PSCNET: EFFICIENT RGB-D SEMANTIC SEGMENTATION PARALLEL NETWORK BASED ON SPATIAL AND CHANNEL ATTENTION
- 1School of Architecture and Urban Planning, Research Institute for Smart Cities, Shenzhen University, Shenzhen, P.R. China
- 2Key Laboratory of Urban Land Resources Monitoring and Simulation, Ministry of Natural Resources, Shenzhen, P.R. China
- 3School of Resource and Environmental Sciences, Wuhan University, Wuhan 430072, P.R. China
Keywords: Deep Learning, Semantic Segmentation, RGB-D Fusion, Channel Attention,Spatial Attention
Abstract. RGB-D semantic segmentation algorithm is a key technology for indoor semantic map construction.
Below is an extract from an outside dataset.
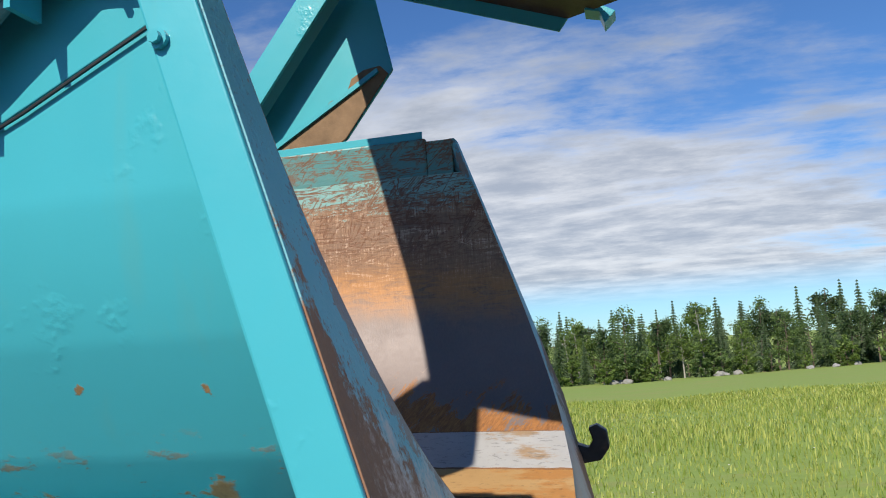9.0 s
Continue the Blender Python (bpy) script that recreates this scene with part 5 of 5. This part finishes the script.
def pebbles(name, label, places, mat, category):
    """Small angular stones, all in one mesh."""
    v, f = [], []
    ico = [(0, 0, 1), (0.9, 0, 0.2), (0.28, 0.85, 0.2), (-0.72, 0.53, 0.2), (-0.72, -0.53, 0.2), (0.28, -0.85, 0.2), (0, 0, -0.7)]
    tri = [(0, 1, 2), (0, 2, 3), (0, 3, 4), (0, 4, 5), (0, 5, 1), (6, 2, 1), (6, 3, 2), (6, 4, 3), (6, 5, 4), (6, 1, 5)]
    for x, y, z, r in places:
        o = len(v)
        a, s1, s2 = random.uniform(0, 6.28), random.uniform(0.7, 1.3), random.uniform(0.45, 0.8)
        for p in ico:
            px, py = p[0] * s1 * random.uniform(0.8, 1.2), p[1] * random.uniform(0.8, 1.2)
            v.append((x + r * (px * math.cos(a) - py * math.sin(a)), y + r * (px * math.sin(a) + py * math.cos(a)), z + r * p[2] * s2))
        f += [tuple(i + o for i in t) for t in tri]
    return tagged(raw(name, v, f, mat), label, category, kind="stuff")


spots = []
for i in range(620):
    t, y = random.uniform(0.1, 1.0) ** 0.6, random.uniform(-0.38, 0.38)
    p = along(EDGE_R, EDGE_F, t, 1)
    spots.append((p[0], y * p[1] / 0.5, p[2] - 0.003 - 0.105 * max(0.0, 1 - t / 0.66), random.choice((0.002, 0.0025, 0.003, 0.004, 0.006))))
for i in range(1100):
    y, q = random.uniform(-0.72, 0.74), random.random()
    spots.append((front_x(1.45) + 0.24 * q, y, floor_front(y) + 0.15 * (1 - q) ** 1.4 - 0.02 * q + random.uniform(-0.006, 0.006), random.uniform(0.004, 0.012)))
pebbles("loose_grit", "scattered dark grit on the trailer floor", spots, M_DARKDIRT, "grit")

crust = []
for i in range(130):
    q = min(1.0, max(0.0, random.gauss(0.62, 0.16)))
    w, z = 1.00 + (0.70 - 1.00) * q, 1.465 + (1.262 - 1.465) * q ** 0.9
    o = random.uniform(0.0, 0.05) * random.random()
    z -= o
    crust.append((rear_x(z) + 0.002, -w - o * 0.6, z, random.uniform(0.002, 0.006) if random.random() < 0.94 else random.uniform(0.006, 0.009)))
pebbles("caked_dirt", "pale dried dirt caked on the rear lip", crust, M_CAKE, "dirt")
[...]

The traditional RGB-D semantic segmentation network, which always suffer from redundant parameters and modules. In this paper, an improved semantic segmentation network PSCNet is designed to reduce redundant parameters and make models easier to implement. Based on the DeepLabv3+ framework, we have improved the original model in three ways, including attention module selection, backbone simplification, and Atrous Spatial Pyramid Pooling (ASPP) module simplification. The research proposes three improvement ideas to address these issues: using spatial-channel co-attention, removing the last module from Depth Backbone, and redesigning WW-ASPP by Depthwise convolution. Compared to Deeplabv3+, the proposed PSCNet are approximately the same number of parameters, but with a 5% improvement in MIoU. Meanwhile, PSCNet achieved inference at a rate of 47 FPS on RTX3090, which is much faster than state-of-the-art semantic segmentation networks.